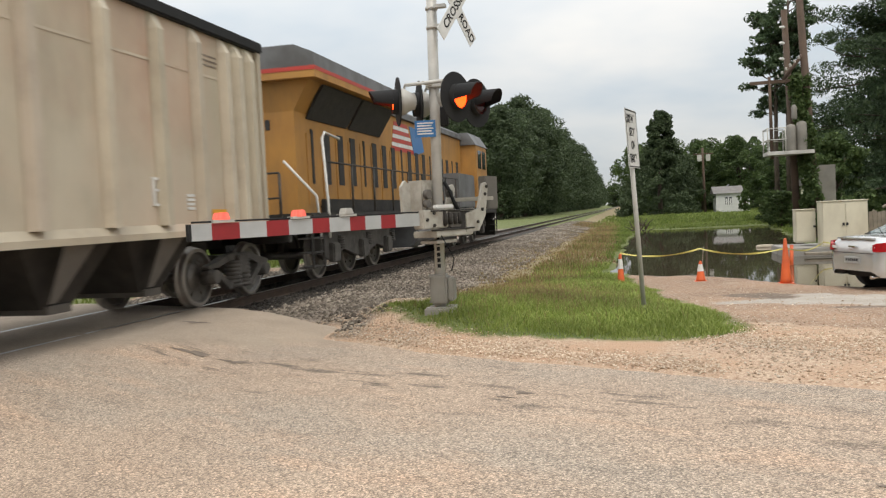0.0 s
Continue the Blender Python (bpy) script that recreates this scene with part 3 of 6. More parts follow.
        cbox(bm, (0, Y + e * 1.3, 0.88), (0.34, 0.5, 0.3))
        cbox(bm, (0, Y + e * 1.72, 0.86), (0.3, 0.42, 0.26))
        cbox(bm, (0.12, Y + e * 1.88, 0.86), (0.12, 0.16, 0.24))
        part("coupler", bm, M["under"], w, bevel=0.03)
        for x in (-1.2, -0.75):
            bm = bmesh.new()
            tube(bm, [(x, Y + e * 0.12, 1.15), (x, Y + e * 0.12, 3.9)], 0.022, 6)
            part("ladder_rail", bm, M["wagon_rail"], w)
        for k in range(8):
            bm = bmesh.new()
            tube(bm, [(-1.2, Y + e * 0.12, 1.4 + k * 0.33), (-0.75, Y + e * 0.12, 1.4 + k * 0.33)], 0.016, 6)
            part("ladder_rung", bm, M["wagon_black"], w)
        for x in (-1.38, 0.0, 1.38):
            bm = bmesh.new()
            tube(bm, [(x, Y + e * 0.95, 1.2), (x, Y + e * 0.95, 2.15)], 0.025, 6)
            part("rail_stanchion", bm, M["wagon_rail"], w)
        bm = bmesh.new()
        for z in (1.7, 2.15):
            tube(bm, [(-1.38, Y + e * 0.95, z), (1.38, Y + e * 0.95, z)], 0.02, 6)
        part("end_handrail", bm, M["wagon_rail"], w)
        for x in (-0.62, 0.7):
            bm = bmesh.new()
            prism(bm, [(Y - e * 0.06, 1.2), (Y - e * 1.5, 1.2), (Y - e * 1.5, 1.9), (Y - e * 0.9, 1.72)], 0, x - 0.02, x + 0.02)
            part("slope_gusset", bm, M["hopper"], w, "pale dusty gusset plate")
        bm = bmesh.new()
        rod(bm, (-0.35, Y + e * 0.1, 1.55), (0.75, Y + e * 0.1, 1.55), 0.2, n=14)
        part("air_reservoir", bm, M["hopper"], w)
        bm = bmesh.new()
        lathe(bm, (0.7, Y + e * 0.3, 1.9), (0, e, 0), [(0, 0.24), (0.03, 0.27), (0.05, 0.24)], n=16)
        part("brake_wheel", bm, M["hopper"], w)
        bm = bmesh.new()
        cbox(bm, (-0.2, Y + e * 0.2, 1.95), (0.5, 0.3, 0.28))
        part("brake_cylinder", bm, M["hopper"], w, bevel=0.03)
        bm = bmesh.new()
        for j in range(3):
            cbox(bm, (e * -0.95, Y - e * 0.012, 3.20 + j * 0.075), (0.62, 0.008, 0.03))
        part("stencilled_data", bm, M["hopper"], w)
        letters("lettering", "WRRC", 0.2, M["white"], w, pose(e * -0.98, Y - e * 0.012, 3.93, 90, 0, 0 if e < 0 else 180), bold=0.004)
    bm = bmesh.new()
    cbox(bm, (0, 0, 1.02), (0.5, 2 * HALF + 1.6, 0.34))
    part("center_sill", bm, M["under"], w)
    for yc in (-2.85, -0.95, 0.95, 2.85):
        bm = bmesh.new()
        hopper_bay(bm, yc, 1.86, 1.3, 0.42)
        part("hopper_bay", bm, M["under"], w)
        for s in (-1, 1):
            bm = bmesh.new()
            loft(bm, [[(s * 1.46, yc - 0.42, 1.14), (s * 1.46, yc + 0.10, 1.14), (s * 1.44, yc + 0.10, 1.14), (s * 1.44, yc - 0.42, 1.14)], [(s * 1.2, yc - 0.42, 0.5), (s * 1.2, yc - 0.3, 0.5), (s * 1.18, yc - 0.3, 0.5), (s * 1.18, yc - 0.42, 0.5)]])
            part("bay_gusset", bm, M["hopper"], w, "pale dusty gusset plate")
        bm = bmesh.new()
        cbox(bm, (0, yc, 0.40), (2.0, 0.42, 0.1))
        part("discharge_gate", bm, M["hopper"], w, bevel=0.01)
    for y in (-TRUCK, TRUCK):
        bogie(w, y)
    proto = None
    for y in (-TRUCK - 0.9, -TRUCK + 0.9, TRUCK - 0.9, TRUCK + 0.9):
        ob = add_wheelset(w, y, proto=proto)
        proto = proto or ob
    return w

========

_Goal:_ Print each line of the material above exactly, with the pictures removed from your copy.

_Final result:_
0.0 s
Continue the Blender Python (bpy) script that recreates this scene with part 3 of 6. More parts follow.
        cbox(bm, (0, Y + e * 1.3, 0.88), (0.34, 0.5, 0.3))
        cbox(bm, (0, Y + e * 1.72, 0.86), (0.3, 0.42, 0.26))
        cbox(bm, (0.12, Y + e * 1.88, 0.86), (0.12, 0.16, 0.24))
        part("coupler", bm, M["under"], w, bevel=0.03)
        for x in (-1.2, -0.75):
            bm = bmesh.new()
            tube(bm, [(x, Y + e * 0.12, 1.15), (x, Y + e * 0.12, 3.9)], 0.022, 6)
            part("ladder_rail", bm, M["wagon_rail"], w)
        for k in range(8):
            bm = bmesh.new()
            tube(bm, [(-1.2, Y + e * 0.12, 1.4 + k * 0.33), (-0.75, Y + e * 0.12, 1.4 + k * 0.33)], 0.016, 6)
            part("ladder_rung", bm, M["wagon_black"], w)
        for x in (-1.38, 0.0, 1.38):
            bm = bmesh.new()
            tube(bm, [(x, Y + e * 0.95, 1.2), (x, Y + e * 0.95, 2.15)], 0.025, 6)
            part("rail_stanchion", bm, M["wagon_rail"], w)
        bm = bmesh.new()
        for z in (1.7, 2.15):
            tube(bm, [(-1.38, Y + e * 0.95, z), (1.38, Y + e * 0.95, z)], 0.02, 6)
        part("end_handrail", bm, M["wagon_rail"], w)
        for x in (-0.62, 0.7):
            bm = bmesh.new()
            prism(bm, [(Y - e * 0.06, 1.2), (Y - e * 1.5, 1.2), (Y - e * 1.5, 1.9), (Y - e * 0.9, 1.72)], 0, x - 0.02, x + 0.02)
            part("slope_gusset", bm, M["hopper"], w, "pale dusty gusset plate")
        bm = bmesh.new()
        rod(bm, (-0.35, Y + e * 0.1, 1.55), (0.75, Y + e * 0.1, 1.55), 0.2, n=14)
        part("air_reservoir", bm, M["hopper"], w)
        bm = bmesh.new()
        lathe(bm, (0.7, Y + e * 0.3, 1.9), (0, e, 0), [(0, 0.24), (0.03, 0.27), (0.05, 0.24)], n=16)
        part("brake_wheel", bm, M["hopper"], w)
        bm = bmesh.new()
        cbox(bm, (-0.2, Y + e * 0.2, 1.95), (0.5, 0.3, 0.28))
        part("brake_cylinder", bm, M["hopper"], w, bevel=0.03)
        bm = bmesh.new()
        for j in range(3):
            cbox(bm, (e * -0.95, Y - e * 0.012, 3.20 + j * 0.075), (0.62, 0.008, 0.03))
        part("stencilled_data", bm, M["hopper"], w)
        letters("lettering", "WRRC", 0.2, M["white"], w, pose(e * -0.98, Y - e * 0.012, 3.93, 90, 0, 0 if e < 0 else 180), bold=0.004)
    bm = bmesh.new()
    cbox(bm, (0, 0, 1.02), (0.5, 2 * HALF + 1.6, 0.34))
    part("center_sill", bm, M["under"], w)
    for yc in (-2.85, -0.95, 0.95, 2.85):
        bm = bmesh.new()
        hopper_bay(bm, yc, 1.86, 1.3, 0.42)
        part("hopper_bay", bm, M["under"], w)
        for s in (-1, 1):
            bm = bmesh.new()
            loft(bm, [[(s * 1.46, yc - 0.42, 1.14), (s * 1.46, yc + 0.10, 1.14), (s * 1.44, yc + 0.10, 1.14), (s * 1.44, yc - 0.42, 1.14)], [(s * 1.2, yc - 0.42, 0.5), (s * 1.2, yc - 0.3, 0.5), (s * 1.18, yc - 0.3, 0.5), (s * 1.18, yc - 0.42, 0.5)]])
            part("bay_gusset", bm, M["hopper"], w, "pale dusty gusset plate")
        bm = bmesh.new()
        cbox(bm, (0, yc, 0.40), (2.0, 0.42, 0.1))
        part("discharge_gate", bm, M["hopper"], w, bevel=0.01)
    for y in (-TRUCK, TRUCK):
        bogie(w, y)
    proto = None
    for y in (-TRUCK - 0.9, -TRUCK + 0.9, TRUCK - 0.9, TRUCK + 0.9):
        ob = add_wheelset(w, y, proto=proto)
        proto = proto or ob
    return w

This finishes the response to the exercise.